Material provided:
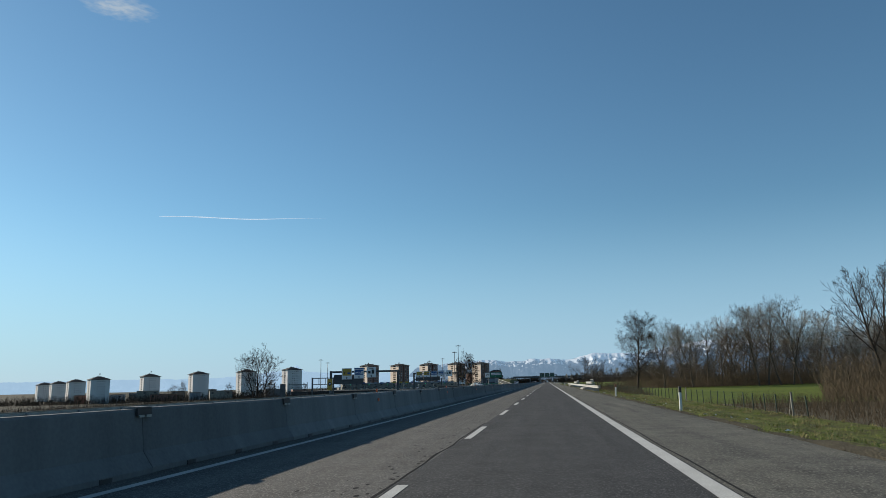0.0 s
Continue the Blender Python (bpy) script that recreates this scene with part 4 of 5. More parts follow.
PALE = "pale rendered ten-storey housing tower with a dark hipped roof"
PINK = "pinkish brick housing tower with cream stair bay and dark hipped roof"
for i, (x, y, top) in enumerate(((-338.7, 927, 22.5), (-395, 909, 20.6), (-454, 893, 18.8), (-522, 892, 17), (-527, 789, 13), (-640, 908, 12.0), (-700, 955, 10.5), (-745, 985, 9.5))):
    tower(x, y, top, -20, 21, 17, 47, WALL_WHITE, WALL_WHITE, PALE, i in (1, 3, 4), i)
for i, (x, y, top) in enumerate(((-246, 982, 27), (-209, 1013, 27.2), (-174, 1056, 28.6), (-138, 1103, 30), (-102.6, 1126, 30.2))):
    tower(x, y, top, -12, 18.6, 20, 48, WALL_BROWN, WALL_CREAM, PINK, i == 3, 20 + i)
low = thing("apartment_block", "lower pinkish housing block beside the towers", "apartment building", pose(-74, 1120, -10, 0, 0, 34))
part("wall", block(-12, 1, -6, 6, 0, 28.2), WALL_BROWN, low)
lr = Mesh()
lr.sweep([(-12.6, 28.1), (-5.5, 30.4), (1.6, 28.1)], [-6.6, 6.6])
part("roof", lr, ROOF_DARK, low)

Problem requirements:
Reproduce the material word for word. Any pictures should be left out of the copy.

Output for this exercise:
0.0 s
Continue the Blender Python (bpy) script that recreates this scene with part 4 of 5. More parts follow.
PALE = "pale rendered ten-storey housing tower with a dark hipped roof"
PINK = "pinkish brick housing tower with cream stair bay and dark hipped roof"
for i, (x, y, top) in enumerate(((-338.7, 927, 22.5), (-395, 909, 20.6), (-454, 893, 18.8), (-522, 892, 17), (-527, 789, 13), (-640, 908, 12.0), (-700, 955, 10.5), (-745, 985, 9.5))):
    tower(x, y, top, -20, 21, 17, 47, WALL_WHITE, WALL_WHITE, PALE, i in (1, 3, 4), i)
for i, (x, y, top) in enumerate(((-246, 982, 27), (-209, 1013, 27.2), (-174, 1056, 28.6), (-138, 1103, 30), (-102.6, 1126, 30.2))):
    tower(x, y, top, -12, 18.6, 20, 48, WALL_BROWN, WALL_CREAM, PINK, i == 3, 20 + i)
low = thing("apartment_block", "lower pinkish housing block beside the towers", "apartment building", pose(-74, 1120, -10, 0, 0, 34))
part("wall", block(-12, 1, -6, 6, 0, 28.2), WALL_BROWN, low)
lr = Mesh()
lr.sweep([(-12.6, 28.1), (-5.5, 30.4), (1.6, 28.1)], [-6.6, 6.6])
part("roof", lr, ROOF_DARK, low)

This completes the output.